YOUR OBJECTIVE
Leaving out every picture, quote the data below exactly as it appears.
───── SOURCE MATERIAL ─────
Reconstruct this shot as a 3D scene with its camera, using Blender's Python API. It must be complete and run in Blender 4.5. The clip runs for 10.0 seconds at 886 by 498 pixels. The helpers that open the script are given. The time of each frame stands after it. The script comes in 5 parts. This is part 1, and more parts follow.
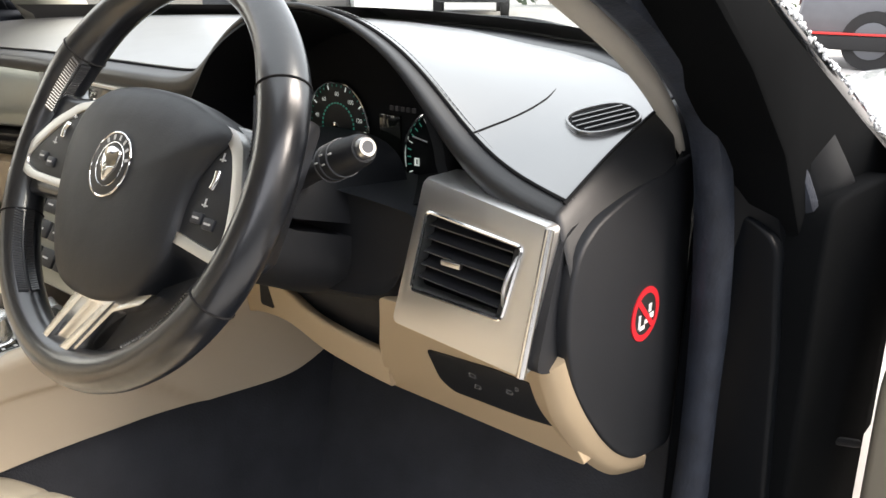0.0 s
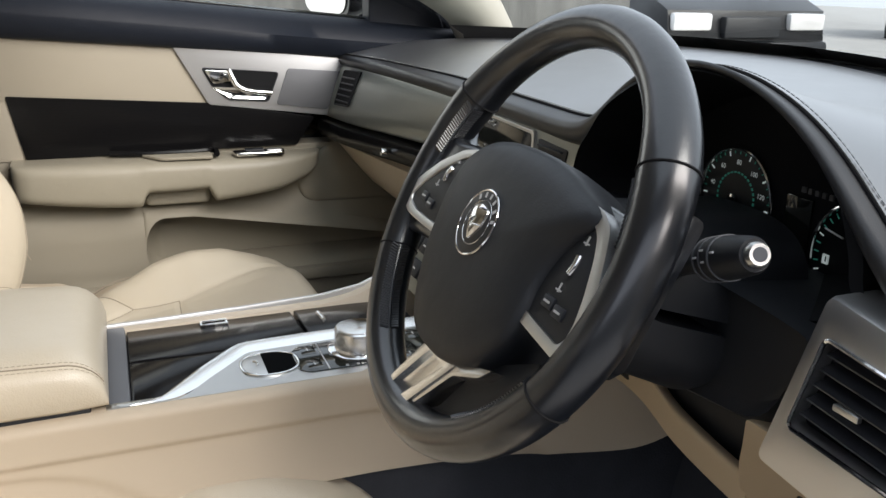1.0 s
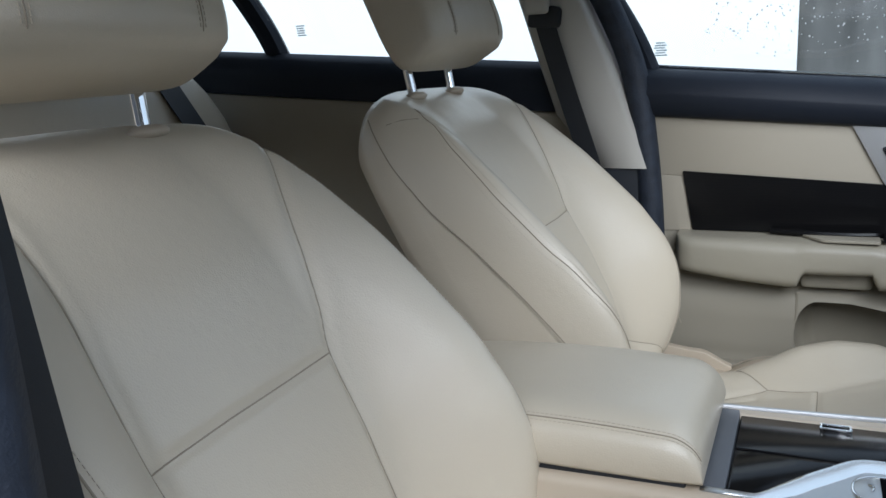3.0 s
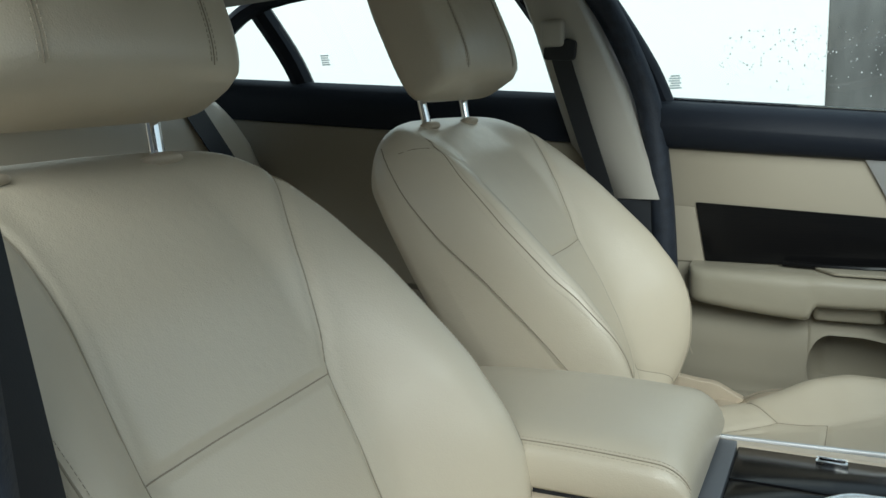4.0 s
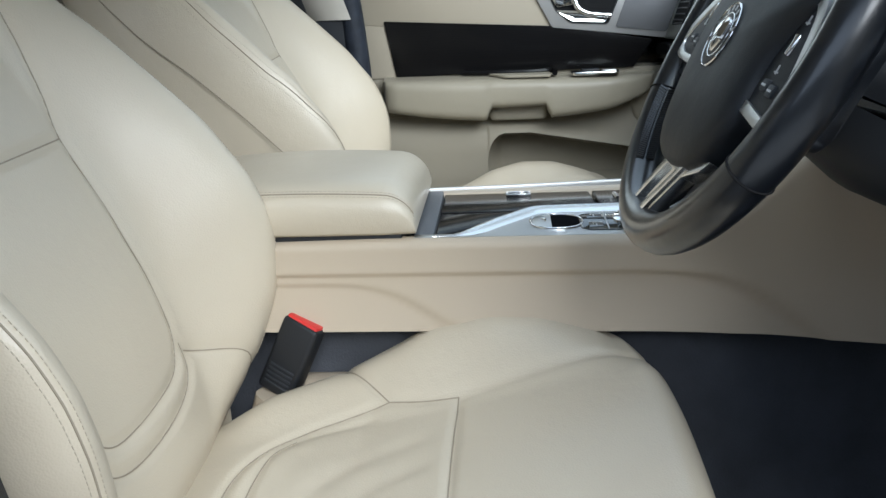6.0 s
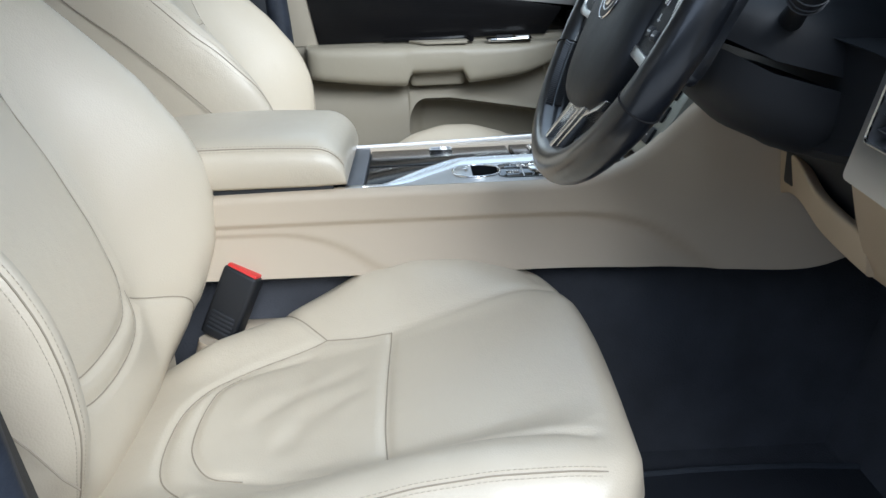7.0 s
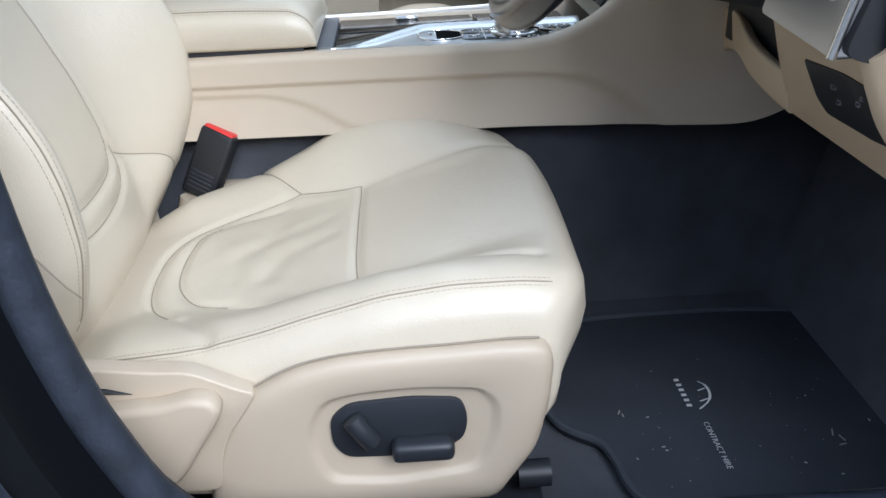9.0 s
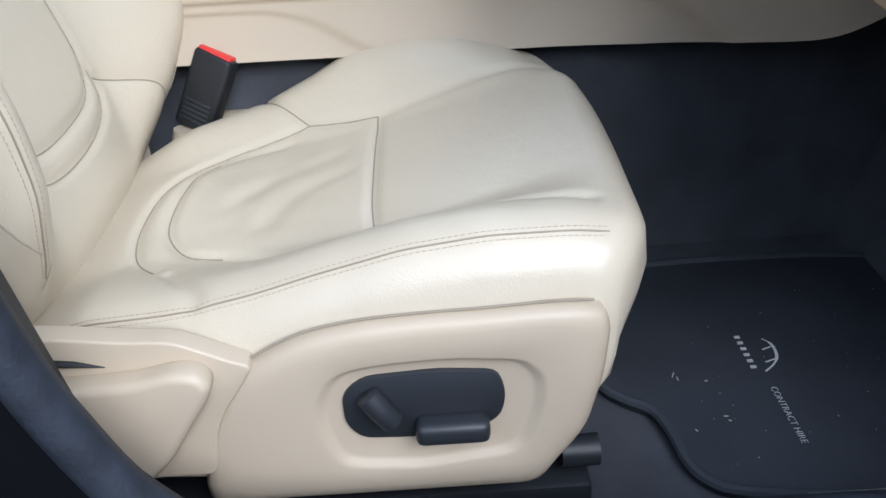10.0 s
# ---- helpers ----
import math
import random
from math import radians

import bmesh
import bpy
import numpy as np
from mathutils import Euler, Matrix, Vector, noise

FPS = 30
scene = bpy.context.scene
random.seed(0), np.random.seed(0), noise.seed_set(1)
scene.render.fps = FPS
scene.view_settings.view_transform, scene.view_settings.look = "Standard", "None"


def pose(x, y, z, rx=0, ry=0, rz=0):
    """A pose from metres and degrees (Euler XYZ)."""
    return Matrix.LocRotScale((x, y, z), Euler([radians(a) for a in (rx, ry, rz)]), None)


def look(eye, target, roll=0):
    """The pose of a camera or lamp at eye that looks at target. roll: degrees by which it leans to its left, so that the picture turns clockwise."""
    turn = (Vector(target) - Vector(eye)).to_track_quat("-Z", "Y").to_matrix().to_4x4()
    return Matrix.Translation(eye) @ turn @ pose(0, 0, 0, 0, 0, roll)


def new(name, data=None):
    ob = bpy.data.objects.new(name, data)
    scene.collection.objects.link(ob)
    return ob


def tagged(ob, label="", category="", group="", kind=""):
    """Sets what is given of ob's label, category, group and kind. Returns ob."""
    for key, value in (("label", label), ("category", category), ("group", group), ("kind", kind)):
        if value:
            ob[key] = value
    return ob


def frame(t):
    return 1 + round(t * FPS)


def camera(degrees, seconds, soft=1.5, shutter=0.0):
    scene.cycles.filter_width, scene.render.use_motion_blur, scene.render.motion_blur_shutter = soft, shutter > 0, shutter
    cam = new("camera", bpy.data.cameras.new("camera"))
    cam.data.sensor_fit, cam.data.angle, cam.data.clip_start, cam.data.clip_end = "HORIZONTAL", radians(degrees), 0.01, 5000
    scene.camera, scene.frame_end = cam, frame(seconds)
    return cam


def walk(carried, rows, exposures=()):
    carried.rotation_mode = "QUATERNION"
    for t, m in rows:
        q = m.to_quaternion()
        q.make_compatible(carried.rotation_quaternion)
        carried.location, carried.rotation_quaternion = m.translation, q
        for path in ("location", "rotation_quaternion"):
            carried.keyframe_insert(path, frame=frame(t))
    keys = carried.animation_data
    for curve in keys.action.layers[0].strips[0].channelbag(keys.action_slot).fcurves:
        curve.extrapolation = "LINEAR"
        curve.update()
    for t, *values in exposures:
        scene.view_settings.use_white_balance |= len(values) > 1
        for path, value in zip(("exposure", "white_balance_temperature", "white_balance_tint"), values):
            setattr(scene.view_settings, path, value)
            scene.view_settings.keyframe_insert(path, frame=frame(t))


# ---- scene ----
─────
EXERCISE RESPONSE
Reconstruct this shot as a 3D scene with its camera, using Blender's Python API. It must be complete and run in Blender 4.5. The clip runs for 10.0 seconds at 886 by 498 pixels. The helpers that open the script are given. The time of each frame stands after it. The script comes in 5 parts. This is part 1, and more parts follow.
0.0 s
1.0 s
3.0 s
4.0 s
6.0 s
7.0 s
9.0 s
10.0 s
# ---- helpers ----
import math
import random
from math import radians

import bmesh
import bpy
import numpy as np
from mathutils import Euler, Matrix, Vector, noise

FPS = 30
scene = bpy.context.scene
random.seed(0), np.random.seed(0), noise.seed_set(1)
scene.render.fps = FPS
scene.view_settings.view_transform, scene.view_settings.look = "Standard", "None"


def pose(x, y, z, rx=0, ry=0, rz=0):
    """A pose from metres and degrees (Euler XYZ)."""
    return Matrix.LocRotScale((x, y, z), Euler([radians(a) for a in (rx, ry, rz)]), None)


def look(eye, target, roll=0):
    """The pose of a camera or lamp at eye that looks at target. roll: degrees by which it leans to its left, so that the picture turns clockwise."""
    turn = (Vector(target) - Vector(eye)).to_track_quat("-Z", "Y").to_matrix().to_4x4()
    return Matrix.Translation(eye) @ turn @ pose(0, 0, 0, 0, 0, roll)


def new(name, data=None):
    ob = bpy.data.objects.new(name, data)
    scene.collection.objects.link(ob)
    return ob


def tagged(ob, label="", category="", group="", kind=""):
    """Sets what is given of ob's label, category, group and kind. Returns ob."""
    for key, value in (("label", label), ("category", category), ("group", group), ("kind", kind)):
        if value:
            ob[key] = value
    return ob


def frame(t):
    return 1 + round(t * FPS)


def camera(degrees, seconds, soft=1.5, shutter=0.0):
    scene.cycles.filter_width, scene.render.use_motion_blur, scene.render.motion_blur_shutter = soft, shutter > 0, shutter
    cam = new("camera", bpy.data.cameras.new("camera"))
    cam.data.sensor_fit, cam.data.angle, cam.data.clip_start, cam.data.clip_end = "HORIZONTAL", radians(degrees), 0.01, 5000
    scene.camera, scene.frame_end = cam, frame(seconds)
    return cam


def walk(carried, rows, exposures=()):
    carried.rotation_mode = "QUATERNION"
    for t, m in rows:
        q = m.to_quaternion()
        q.make_compatible(carried.rotation_quaternion)
        carried.location, carried.rotation_quaternion = m.translation, q
        for path in ("location", "rotation_quaternion"):
            carried.keyframe_insert(path, frame=frame(t))
    keys = carried.animation_data
    for curve in keys.action.layers[0].strips[0].channelbag(keys.action_slot).fcurves:
        curve.extrapolation = "LINEAR"
        curve.update()
    for t, *values in exposures:
        scene.view_settings.use_white_balance |= len(values) > 1
        for path, value in zip(("exposure", "white_balance_temperature", "white_balance_tint"), values):
            setattr(scene.view_settings, path, value)
            scene.view_settings.keyframe_insert(path, frame=frame(t))


# ---- scene ----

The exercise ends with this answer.